◆ **What you need to do**
Starting with the line that contains "for path, value" and stopping after the line that contains "scene.view_settings.keyframe_insert(path, frame=frame(t))", output every line exactly as it stands.

◆ **Given data**
---*---

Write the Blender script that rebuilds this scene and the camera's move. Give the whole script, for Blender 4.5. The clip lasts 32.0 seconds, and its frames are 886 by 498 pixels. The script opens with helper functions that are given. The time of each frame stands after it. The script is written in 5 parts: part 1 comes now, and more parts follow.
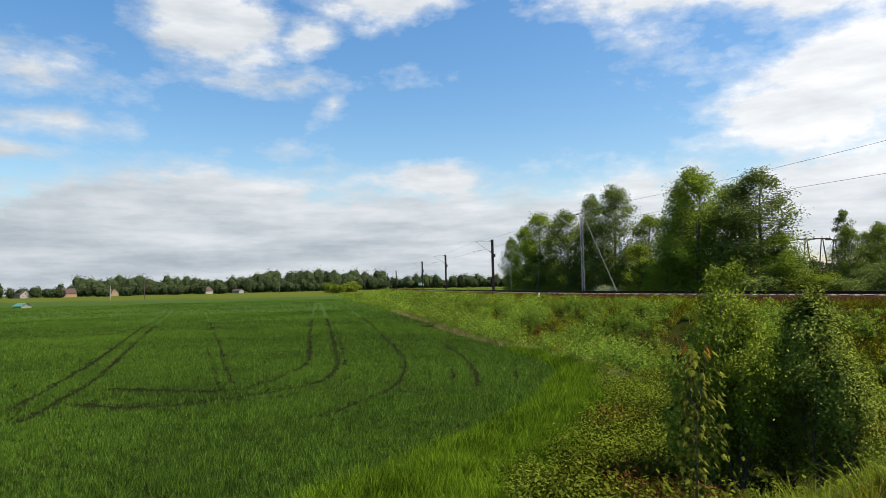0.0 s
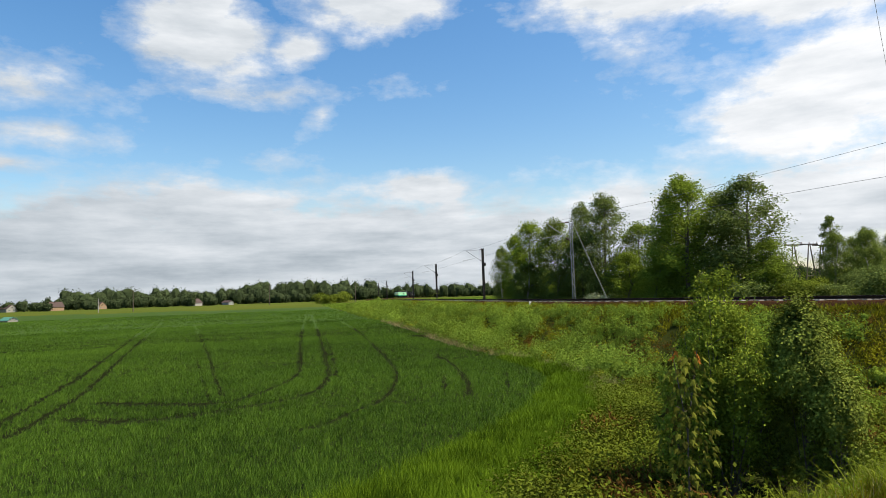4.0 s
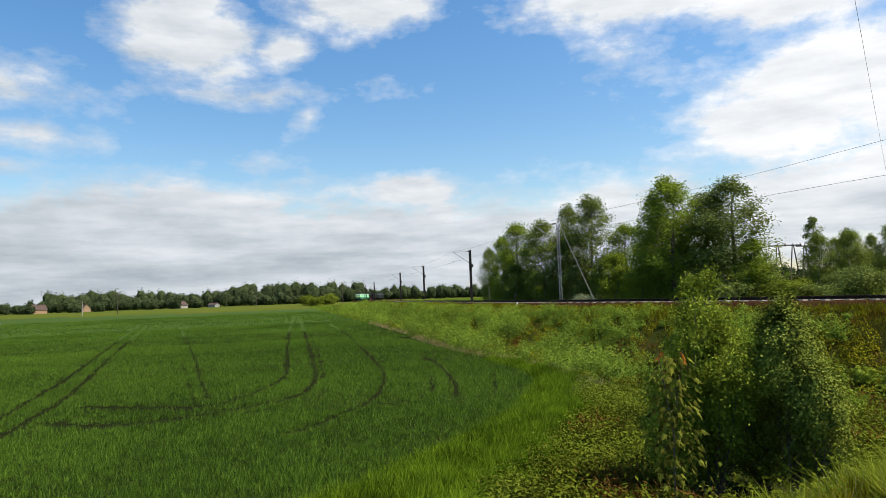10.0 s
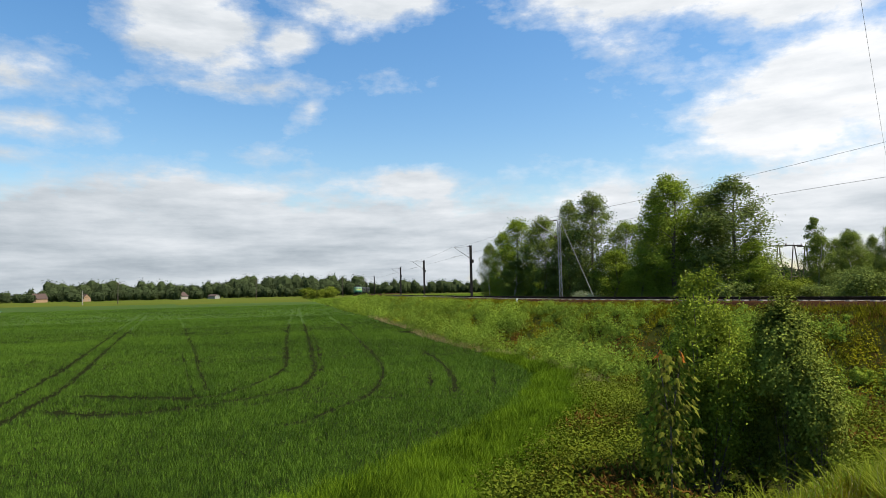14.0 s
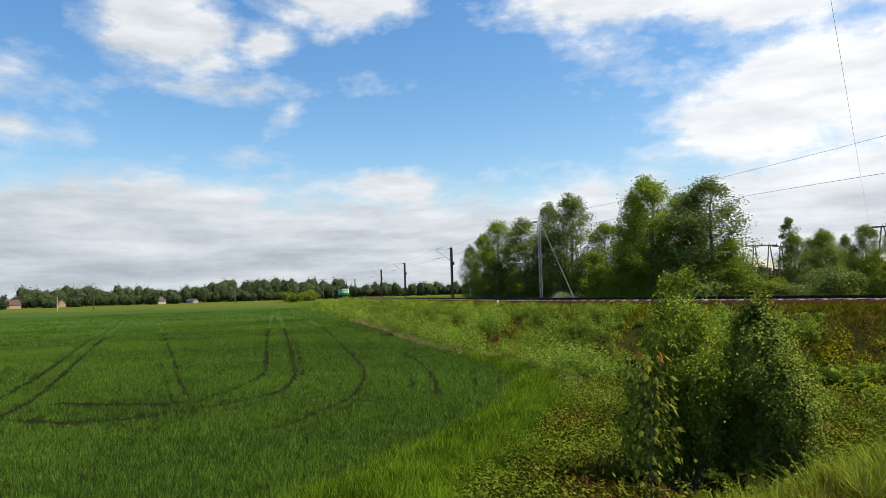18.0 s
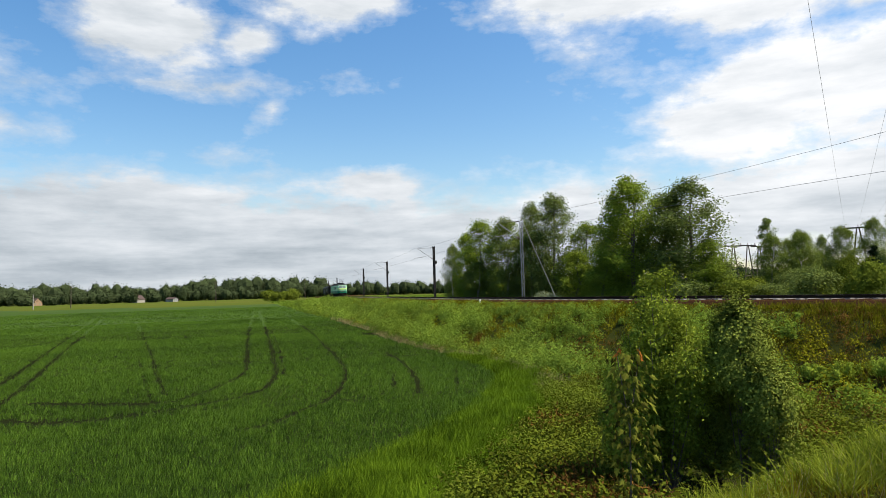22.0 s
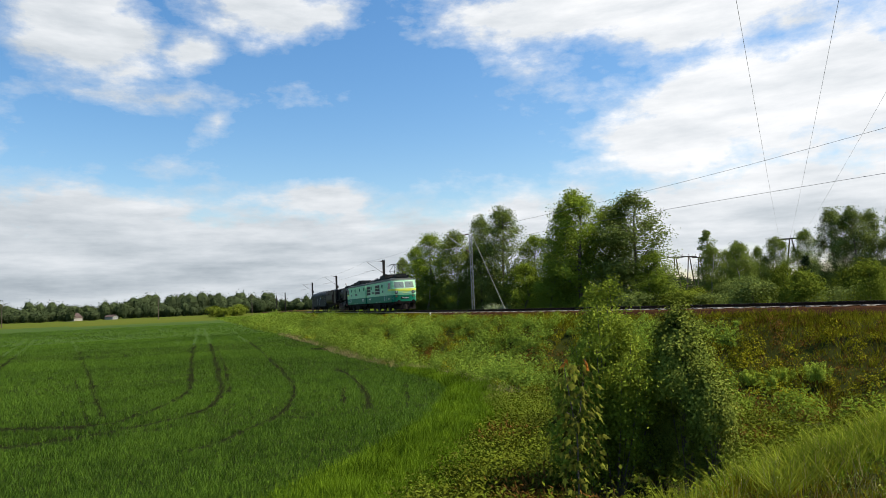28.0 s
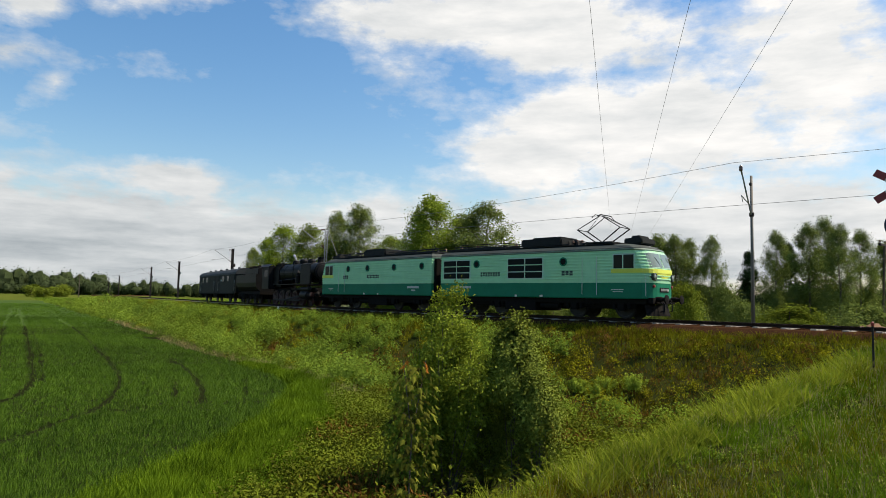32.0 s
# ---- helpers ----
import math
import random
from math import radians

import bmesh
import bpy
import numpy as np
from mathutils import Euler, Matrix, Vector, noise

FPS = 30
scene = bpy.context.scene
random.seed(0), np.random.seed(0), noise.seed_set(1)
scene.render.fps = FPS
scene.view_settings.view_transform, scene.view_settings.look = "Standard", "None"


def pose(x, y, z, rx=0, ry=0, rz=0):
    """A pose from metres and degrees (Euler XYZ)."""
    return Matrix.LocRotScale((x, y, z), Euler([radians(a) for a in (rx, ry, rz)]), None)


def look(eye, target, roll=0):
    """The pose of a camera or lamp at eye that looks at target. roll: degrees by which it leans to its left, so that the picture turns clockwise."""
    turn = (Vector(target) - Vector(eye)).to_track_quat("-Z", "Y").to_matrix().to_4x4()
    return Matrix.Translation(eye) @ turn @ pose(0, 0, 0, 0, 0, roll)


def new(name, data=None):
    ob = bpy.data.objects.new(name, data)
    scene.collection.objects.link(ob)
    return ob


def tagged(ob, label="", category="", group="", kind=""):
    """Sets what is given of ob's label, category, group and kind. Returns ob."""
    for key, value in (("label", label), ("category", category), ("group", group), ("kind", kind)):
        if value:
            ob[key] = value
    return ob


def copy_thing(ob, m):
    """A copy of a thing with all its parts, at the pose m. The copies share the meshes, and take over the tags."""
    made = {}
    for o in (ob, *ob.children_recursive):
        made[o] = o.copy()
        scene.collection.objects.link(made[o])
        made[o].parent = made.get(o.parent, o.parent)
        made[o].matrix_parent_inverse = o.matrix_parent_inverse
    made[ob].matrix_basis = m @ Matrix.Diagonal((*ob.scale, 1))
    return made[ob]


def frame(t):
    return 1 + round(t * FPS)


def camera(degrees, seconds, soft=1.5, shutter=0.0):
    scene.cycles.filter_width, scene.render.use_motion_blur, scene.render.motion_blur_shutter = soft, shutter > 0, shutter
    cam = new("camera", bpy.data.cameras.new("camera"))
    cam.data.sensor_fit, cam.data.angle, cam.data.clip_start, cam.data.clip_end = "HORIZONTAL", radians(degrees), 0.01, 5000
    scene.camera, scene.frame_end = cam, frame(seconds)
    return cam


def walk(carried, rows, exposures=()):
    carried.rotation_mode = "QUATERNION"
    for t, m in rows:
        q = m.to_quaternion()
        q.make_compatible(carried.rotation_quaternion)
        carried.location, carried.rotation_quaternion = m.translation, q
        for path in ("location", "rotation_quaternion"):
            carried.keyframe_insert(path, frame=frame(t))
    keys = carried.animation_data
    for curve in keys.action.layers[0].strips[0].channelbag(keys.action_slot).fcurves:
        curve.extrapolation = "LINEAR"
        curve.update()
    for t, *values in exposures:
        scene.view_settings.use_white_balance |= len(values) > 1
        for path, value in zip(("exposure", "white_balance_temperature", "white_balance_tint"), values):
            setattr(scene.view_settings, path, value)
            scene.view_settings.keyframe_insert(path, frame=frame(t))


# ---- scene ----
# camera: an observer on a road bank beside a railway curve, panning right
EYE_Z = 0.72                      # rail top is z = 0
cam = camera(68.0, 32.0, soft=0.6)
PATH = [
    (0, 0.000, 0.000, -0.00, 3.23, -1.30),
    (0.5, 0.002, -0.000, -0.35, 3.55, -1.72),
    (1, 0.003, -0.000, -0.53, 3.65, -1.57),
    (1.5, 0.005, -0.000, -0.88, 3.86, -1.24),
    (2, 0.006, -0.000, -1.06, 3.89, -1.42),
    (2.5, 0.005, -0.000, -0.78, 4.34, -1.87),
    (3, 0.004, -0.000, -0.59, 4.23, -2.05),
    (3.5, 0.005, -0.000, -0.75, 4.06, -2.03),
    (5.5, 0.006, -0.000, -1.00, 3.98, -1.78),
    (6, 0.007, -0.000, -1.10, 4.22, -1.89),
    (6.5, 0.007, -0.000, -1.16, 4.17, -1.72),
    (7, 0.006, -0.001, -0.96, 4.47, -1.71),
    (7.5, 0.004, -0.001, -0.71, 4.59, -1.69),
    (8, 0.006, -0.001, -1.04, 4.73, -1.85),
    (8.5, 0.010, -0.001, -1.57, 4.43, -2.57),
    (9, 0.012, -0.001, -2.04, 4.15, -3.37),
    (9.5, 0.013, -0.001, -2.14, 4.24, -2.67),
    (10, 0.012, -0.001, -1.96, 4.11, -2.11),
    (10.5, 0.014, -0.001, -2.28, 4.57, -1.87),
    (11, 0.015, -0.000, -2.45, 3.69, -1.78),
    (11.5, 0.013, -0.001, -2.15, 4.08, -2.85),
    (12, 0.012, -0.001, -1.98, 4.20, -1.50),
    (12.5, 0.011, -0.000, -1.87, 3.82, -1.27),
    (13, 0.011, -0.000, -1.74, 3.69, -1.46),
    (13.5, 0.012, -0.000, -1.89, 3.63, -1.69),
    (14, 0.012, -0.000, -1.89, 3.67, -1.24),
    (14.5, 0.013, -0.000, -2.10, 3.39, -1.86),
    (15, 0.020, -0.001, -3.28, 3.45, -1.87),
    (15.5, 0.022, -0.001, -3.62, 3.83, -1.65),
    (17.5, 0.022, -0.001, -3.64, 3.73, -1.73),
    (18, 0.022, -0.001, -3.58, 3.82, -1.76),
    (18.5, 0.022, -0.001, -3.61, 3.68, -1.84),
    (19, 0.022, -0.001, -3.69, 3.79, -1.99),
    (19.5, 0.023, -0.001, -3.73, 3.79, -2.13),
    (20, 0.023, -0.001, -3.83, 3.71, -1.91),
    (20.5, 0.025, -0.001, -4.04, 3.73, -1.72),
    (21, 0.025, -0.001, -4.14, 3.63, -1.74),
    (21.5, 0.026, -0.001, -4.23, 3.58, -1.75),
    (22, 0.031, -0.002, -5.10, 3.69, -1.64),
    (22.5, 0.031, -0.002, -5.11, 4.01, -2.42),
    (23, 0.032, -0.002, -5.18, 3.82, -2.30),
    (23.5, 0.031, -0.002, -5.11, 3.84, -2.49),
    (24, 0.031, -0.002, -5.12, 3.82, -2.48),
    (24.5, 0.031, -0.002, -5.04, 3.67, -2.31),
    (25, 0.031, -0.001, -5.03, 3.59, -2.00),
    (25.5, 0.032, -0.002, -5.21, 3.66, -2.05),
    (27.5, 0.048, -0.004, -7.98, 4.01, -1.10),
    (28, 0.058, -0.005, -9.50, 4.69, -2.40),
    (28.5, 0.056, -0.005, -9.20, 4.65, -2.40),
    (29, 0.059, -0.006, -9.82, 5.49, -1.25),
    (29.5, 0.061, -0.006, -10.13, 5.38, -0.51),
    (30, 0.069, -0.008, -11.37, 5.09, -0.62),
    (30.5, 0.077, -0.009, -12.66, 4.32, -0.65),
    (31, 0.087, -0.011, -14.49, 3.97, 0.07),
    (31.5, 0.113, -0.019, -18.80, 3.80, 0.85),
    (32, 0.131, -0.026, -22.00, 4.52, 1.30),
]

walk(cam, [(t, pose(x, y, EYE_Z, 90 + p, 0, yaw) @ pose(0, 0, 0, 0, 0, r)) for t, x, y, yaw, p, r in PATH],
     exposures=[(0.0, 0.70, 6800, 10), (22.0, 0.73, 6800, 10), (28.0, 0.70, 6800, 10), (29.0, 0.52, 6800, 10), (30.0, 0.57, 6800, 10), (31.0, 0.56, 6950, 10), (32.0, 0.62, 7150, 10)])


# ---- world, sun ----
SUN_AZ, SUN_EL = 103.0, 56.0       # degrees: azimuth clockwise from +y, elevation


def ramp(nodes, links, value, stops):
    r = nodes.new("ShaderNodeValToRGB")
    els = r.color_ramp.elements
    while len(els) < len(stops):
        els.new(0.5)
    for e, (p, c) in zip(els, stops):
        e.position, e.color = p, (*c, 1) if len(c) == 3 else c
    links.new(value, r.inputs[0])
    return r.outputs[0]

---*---

◆ **Response to the task**
        for path, value in zip(("exposure", "white_balance_temperature", "white_balance_tint"), values):
            setattr(scene.view_settings, path, value)
            scene.view_settings.keyframe_insert(path, frame=frame(t))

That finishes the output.